## BEGIN Items
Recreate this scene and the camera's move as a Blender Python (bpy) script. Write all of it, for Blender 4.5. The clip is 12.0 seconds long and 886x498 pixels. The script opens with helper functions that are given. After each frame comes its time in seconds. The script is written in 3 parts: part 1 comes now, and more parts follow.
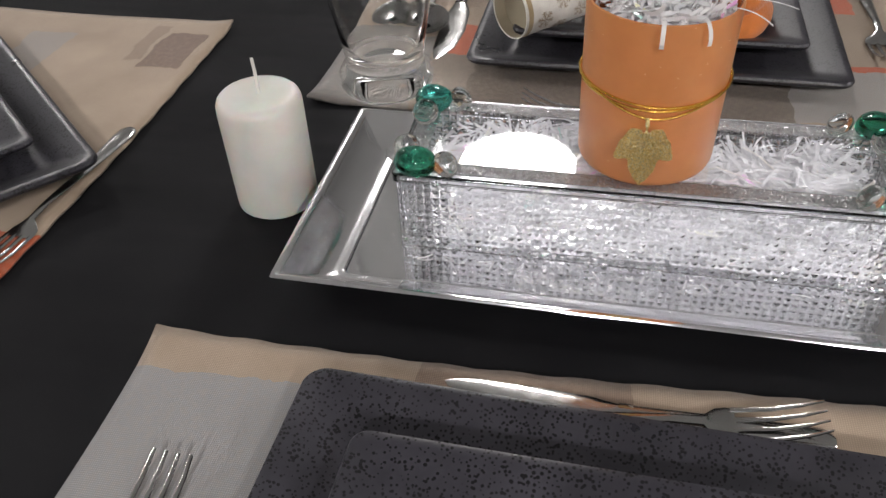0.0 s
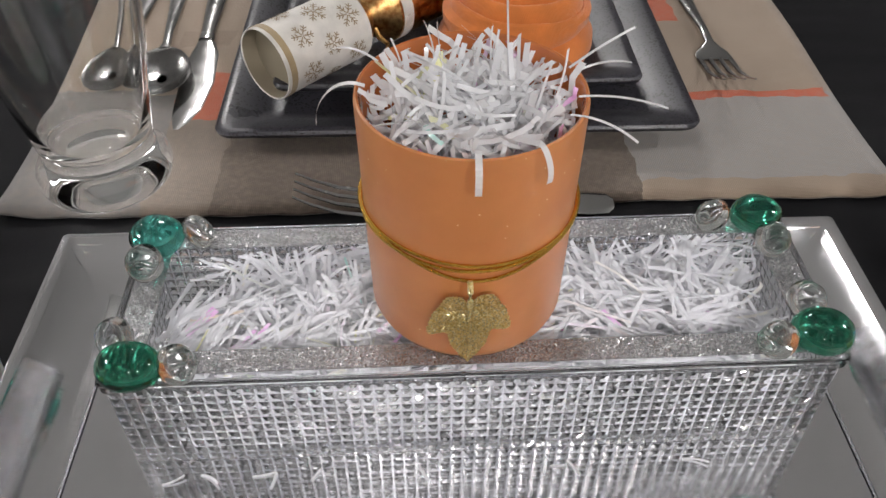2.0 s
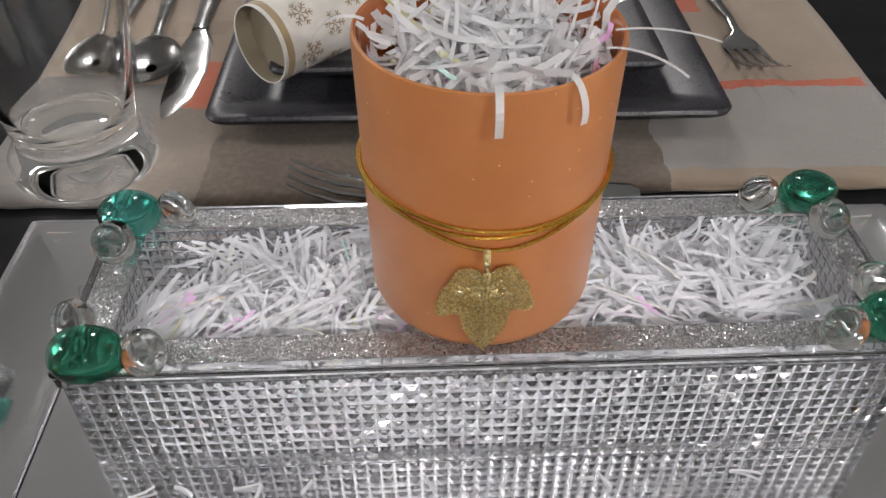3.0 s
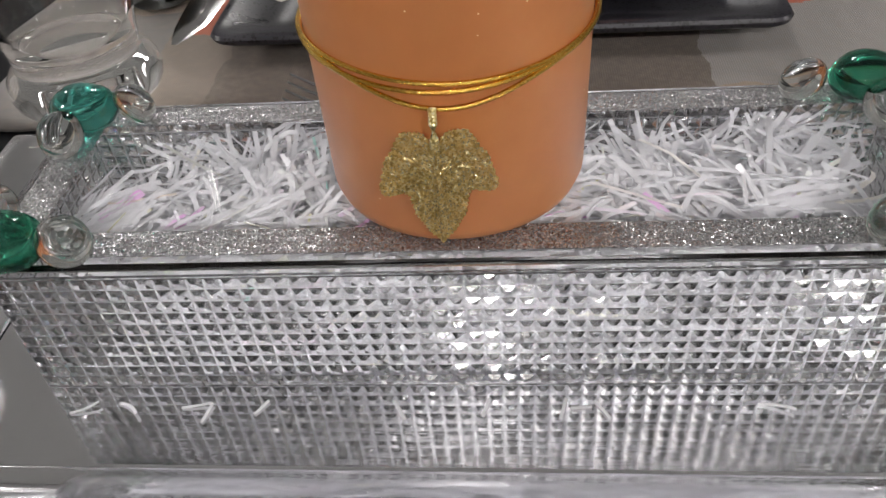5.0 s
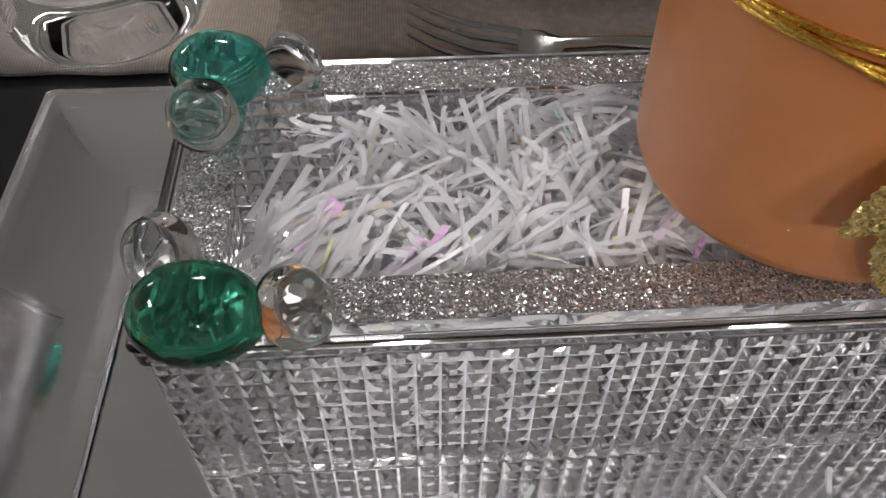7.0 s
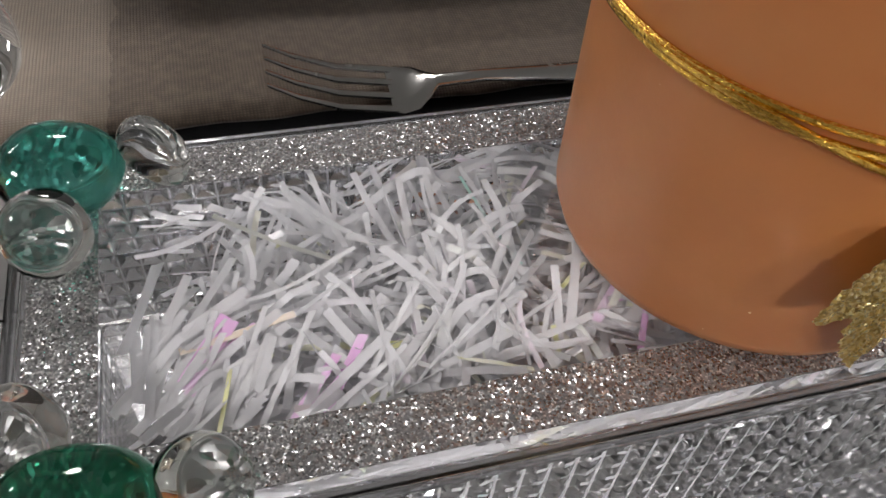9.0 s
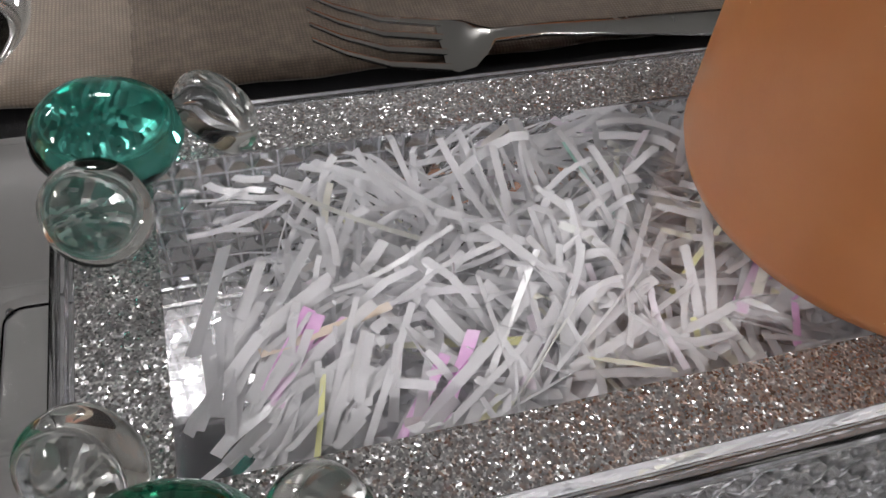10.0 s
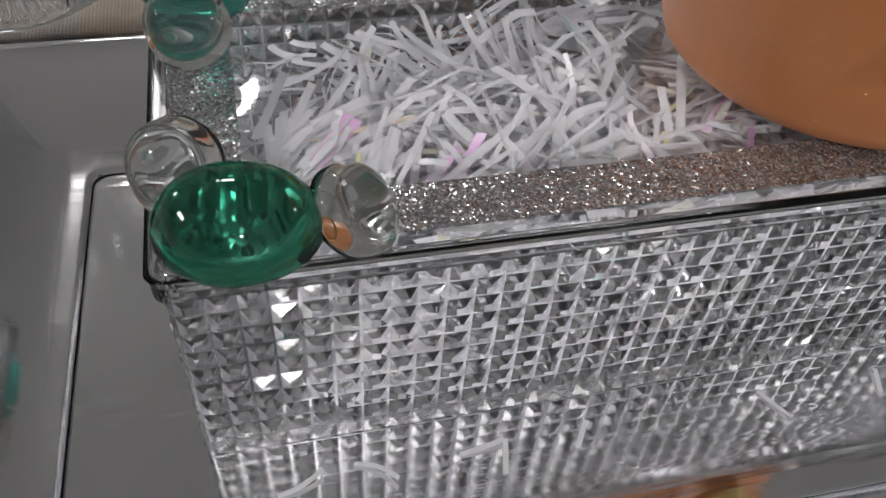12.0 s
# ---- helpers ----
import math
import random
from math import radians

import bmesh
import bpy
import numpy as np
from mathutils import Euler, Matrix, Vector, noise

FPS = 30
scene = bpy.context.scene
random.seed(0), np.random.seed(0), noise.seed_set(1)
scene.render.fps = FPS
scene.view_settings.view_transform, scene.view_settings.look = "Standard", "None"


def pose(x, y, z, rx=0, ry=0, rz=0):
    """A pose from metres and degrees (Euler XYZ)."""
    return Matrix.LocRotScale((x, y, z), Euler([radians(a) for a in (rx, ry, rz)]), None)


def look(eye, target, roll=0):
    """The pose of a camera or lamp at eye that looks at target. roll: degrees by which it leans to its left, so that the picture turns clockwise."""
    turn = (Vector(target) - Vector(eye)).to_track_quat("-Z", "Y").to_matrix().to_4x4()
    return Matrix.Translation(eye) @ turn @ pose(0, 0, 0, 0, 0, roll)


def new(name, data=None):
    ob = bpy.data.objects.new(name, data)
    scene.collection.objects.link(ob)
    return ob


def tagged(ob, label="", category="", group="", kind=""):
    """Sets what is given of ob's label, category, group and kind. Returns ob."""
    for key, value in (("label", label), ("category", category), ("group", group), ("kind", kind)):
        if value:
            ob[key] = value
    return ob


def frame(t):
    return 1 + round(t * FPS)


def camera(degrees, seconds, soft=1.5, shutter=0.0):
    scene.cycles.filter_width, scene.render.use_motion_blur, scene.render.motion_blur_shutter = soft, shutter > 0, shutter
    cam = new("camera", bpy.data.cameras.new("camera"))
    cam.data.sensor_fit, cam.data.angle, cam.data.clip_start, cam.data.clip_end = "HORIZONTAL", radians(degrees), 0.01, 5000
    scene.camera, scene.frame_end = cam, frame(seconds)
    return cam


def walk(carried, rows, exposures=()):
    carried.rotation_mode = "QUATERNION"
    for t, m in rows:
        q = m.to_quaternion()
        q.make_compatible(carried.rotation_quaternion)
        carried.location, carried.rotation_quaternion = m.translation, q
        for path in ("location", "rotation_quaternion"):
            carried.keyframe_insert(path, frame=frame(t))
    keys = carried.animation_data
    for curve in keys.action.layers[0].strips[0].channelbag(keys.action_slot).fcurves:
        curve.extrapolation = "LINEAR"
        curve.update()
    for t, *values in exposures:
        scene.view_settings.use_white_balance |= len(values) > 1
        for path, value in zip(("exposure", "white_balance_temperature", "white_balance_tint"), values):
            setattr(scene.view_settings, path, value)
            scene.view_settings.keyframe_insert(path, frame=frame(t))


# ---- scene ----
## END Items
## BEGIN Items
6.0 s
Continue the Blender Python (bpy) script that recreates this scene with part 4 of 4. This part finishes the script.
## END Items
> _Task_: Go through the entries above and copy every line containing "shutter".

> _Response_:
def camera(degrees, seconds, soft=1.5, shutter=0.0):
    scene.cycles.filter_width, scene.render.use_motion_blur, scene.render.motion_blur_shutter = soft, shutter > 0, shutter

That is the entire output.